This month Dublin Branch Green Drinks heard Ineke Scholte of frackingfreeireland.org talk about the controversial issue of fracking. At the moment exploratory licences have been granted to companies in Ireland north and south of the border to look at possible sites for fracking. This has generated local opposition from those opposed on environmental grounds, but proponents of fracking say that it will reduce our reliance on fuel imports and generate much needed local employment.
So what is fracking? Fracking is short for hydraulic fracturing which involves pumping a mix of water, sand and chemical under huge pressure into gas bearing rocks. The first step in the process involves drilling a shaft to reach the shale layer, sometimes as deep as 2.5km. Small explosions are then set into the shale layer fracturing it. The water, sand and chemicals are then pumped in at high pressure to enlarge the cracks and release the gas. Supporters of fracking say that this can be done safely and has been done in many places before.

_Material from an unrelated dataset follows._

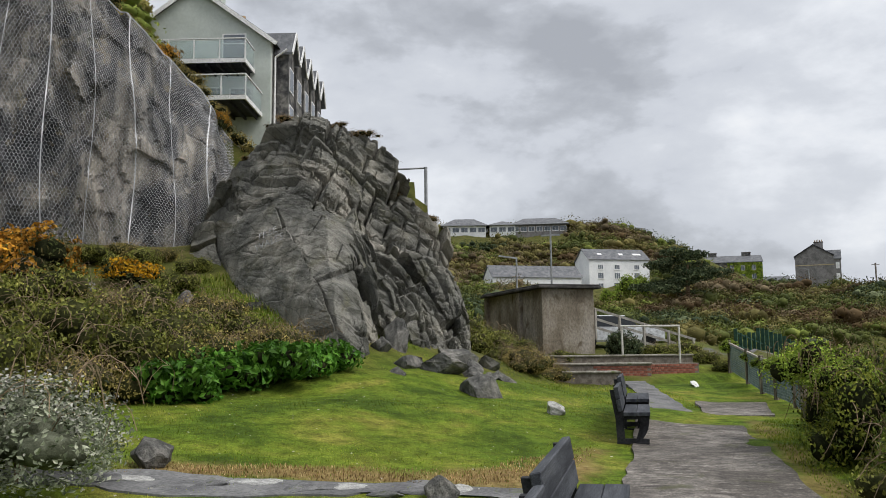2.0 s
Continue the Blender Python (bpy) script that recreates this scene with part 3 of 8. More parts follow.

Opponents of fracking say that it is an inherently risky process and can contaminate ground water and destabilise local geology, and that it has never been done in a country with a geology like Ireland's.
After Ineke's presentation, a lively and sometimes heated discussion followed between those in favour and those against fracking. The arguments for and against fracking involve very technical issues, and also the broader issue of whether fracking can act as a bridge to tide us over until renewable energies come on stream, or whether it is actually a distraction, helping to postpone action on renewables. The discussion ended without agreement except that people should inform themselves further on this very important issue.